Provided records
------------------------------------

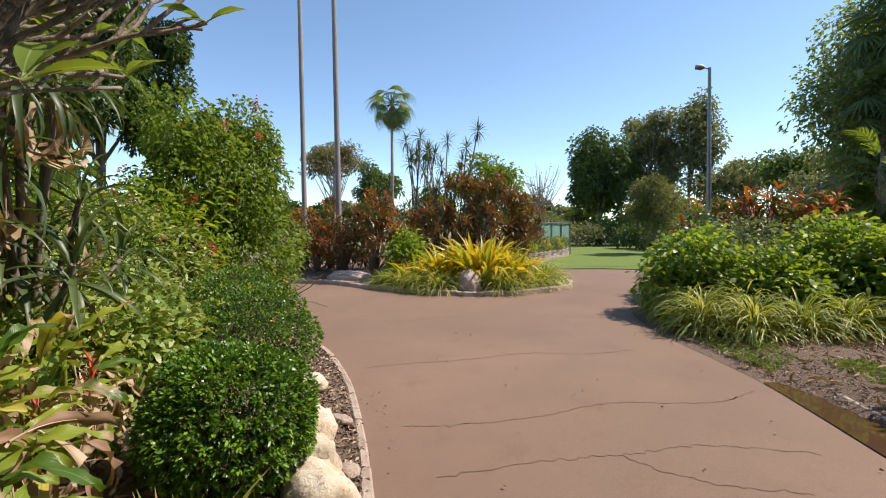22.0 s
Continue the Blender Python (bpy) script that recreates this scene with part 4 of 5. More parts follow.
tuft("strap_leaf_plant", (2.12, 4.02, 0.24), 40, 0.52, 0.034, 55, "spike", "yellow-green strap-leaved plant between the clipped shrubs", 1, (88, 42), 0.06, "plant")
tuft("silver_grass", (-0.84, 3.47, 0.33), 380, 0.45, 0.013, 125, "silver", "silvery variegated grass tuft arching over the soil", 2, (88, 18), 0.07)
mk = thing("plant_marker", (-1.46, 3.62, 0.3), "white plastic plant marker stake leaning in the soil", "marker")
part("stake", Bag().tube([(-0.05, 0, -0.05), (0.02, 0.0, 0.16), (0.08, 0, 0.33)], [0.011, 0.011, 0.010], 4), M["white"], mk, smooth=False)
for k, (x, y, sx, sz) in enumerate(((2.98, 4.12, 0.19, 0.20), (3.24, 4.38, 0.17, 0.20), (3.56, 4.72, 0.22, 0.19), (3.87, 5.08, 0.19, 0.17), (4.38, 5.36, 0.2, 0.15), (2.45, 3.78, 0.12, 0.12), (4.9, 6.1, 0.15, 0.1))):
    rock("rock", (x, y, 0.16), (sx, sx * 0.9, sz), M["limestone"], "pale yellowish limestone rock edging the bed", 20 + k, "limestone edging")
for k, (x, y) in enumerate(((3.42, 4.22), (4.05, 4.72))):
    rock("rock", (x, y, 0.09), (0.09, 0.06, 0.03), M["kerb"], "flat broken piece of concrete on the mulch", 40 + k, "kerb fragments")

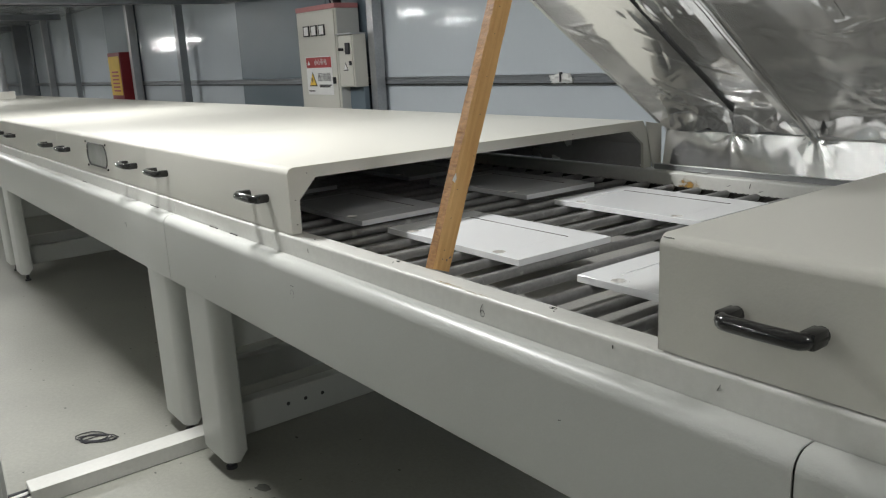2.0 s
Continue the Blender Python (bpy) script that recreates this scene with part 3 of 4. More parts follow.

------------------------------------

Stated goal
Print the complete listing exactly as it stands, without its pictures.

Exercise solution
22.0 s
Continue the Blender Python (bpy) script that recreates this scene with part 4 of 5. More parts follow.
tuft("strap_leaf_plant", (2.12, 4.02, 0.24), 40, 0.52, 0.034, 55, "spike", "yellow-green strap-leaved plant between the clipped shrubs", 1, (88, 42), 0.06, "plant")
tuft("silver_grass", (-0.84, 3.47, 0.33), 380, 0.45, 0.013, 125, "silver", "silvery variegated grass tuft arching over the soil", 2, (88, 18), 0.07)
mk = thing("plant_marker", (-1.46, 3.62, 0.3), "white plastic plant marker stake leaning in the soil", "marker")
part("stake", Bag().tube([(-0.05, 0, -0.05), (0.02, 0.0, 0.16), (0.08, 0, 0.33)], [0.011, 0.011, 0.010], 4), M["white"], mk, smooth=False)
for k, (x, y, sx, sz) in enumerate(((2.98, 4.12, 0.19, 0.20), (3.24, 4.38, 0.17, 0.20), (3.56, 4.72, 0.22, 0.19), (3.87, 5.08, 0.19, 0.17), (4.38, 5.36, 0.2, 0.15), (2.45, 3.78, 0.12, 0.12), (4.9, 6.1, 0.15, 0.1))):
    rock("rock", (x, y, 0.16), (sx, sx * 0.9, sz), M["limestone"], "pale yellowish limestone rock edging the bed", 20 + k, "limestone edging")
for k, (x, y) in enumerate(((3.42, 4.22), (4.05, 4.72))):
    rock("rock", (x, y, 0.09), (0.09, 0.06, 0.03), M["kerb"], "flat broken piece of concrete on the mulch", 40 + k, "kerb fragments")

2.0 s
Continue the Blender Python (bpy) script that recreates this scene with part 3 of 4. More parts follow.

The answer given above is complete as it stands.